● DATA EXTRACT:
§

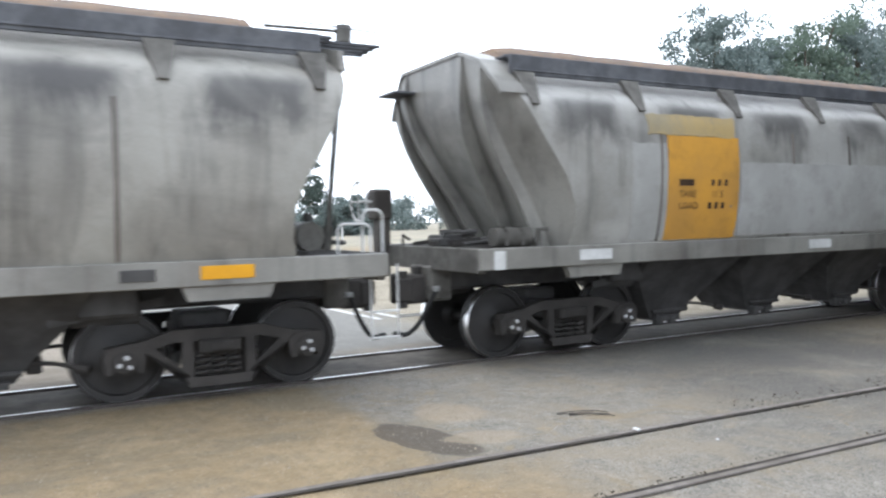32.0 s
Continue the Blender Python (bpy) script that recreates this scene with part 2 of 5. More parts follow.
YELLOWROOF = worn("yellow_roof_cover", (0.42, 0.29, 0.12), (0.31, 0.22, 0.11), amount=0.3)
RUBBER = worn("black_rubber", (0.02, 0.02, 0.02), (0.03, 0.03, 0.03), amount=0.1, rough=0.6)
# near-black for panes and plates, and for shade painted in where openings would be
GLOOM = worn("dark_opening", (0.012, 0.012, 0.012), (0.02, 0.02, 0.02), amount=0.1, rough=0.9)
SPRAY = worn("white_spray_paint", (0.6, 0.6, 0.6), (0.4, 0.4, 0.4), (0.2, 0.2, 0.19), 0.4, scale=6)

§

● STATED GOAL: From the line containing "Continue the Blender" down to the final line of the data, write out every line exactly; both the first and last of these belong in your answer, and nothing else does.

● THE COMPLETED TASK:
Continue the Blender Python (bpy) script that recreates this scene with part 2 of 5. More parts follow.
YELLOWROOF = worn("yellow_roof_cover", (0.42, 0.29, 0.12), (0.31, 0.22, 0.11), amount=0.3)
RUBBER = worn("black_rubber", (0.02, 0.02, 0.02), (0.03, 0.03, 0.03), amount=0.1, rough=0.6)
# near-black for panes and plates, and for shade painted in where openings would be
GLOOM = worn("dark_opening", (0.012, 0.012, 0.012), (0.02, 0.02, 0.02), amount=0.1, rough=0.9)
SPRAY = worn("white_spray_paint", (0.6, 0.6, 0.6), (0.4, 0.4, 0.4), (0.2, 0.2, 0.19), 0.4, scale=6)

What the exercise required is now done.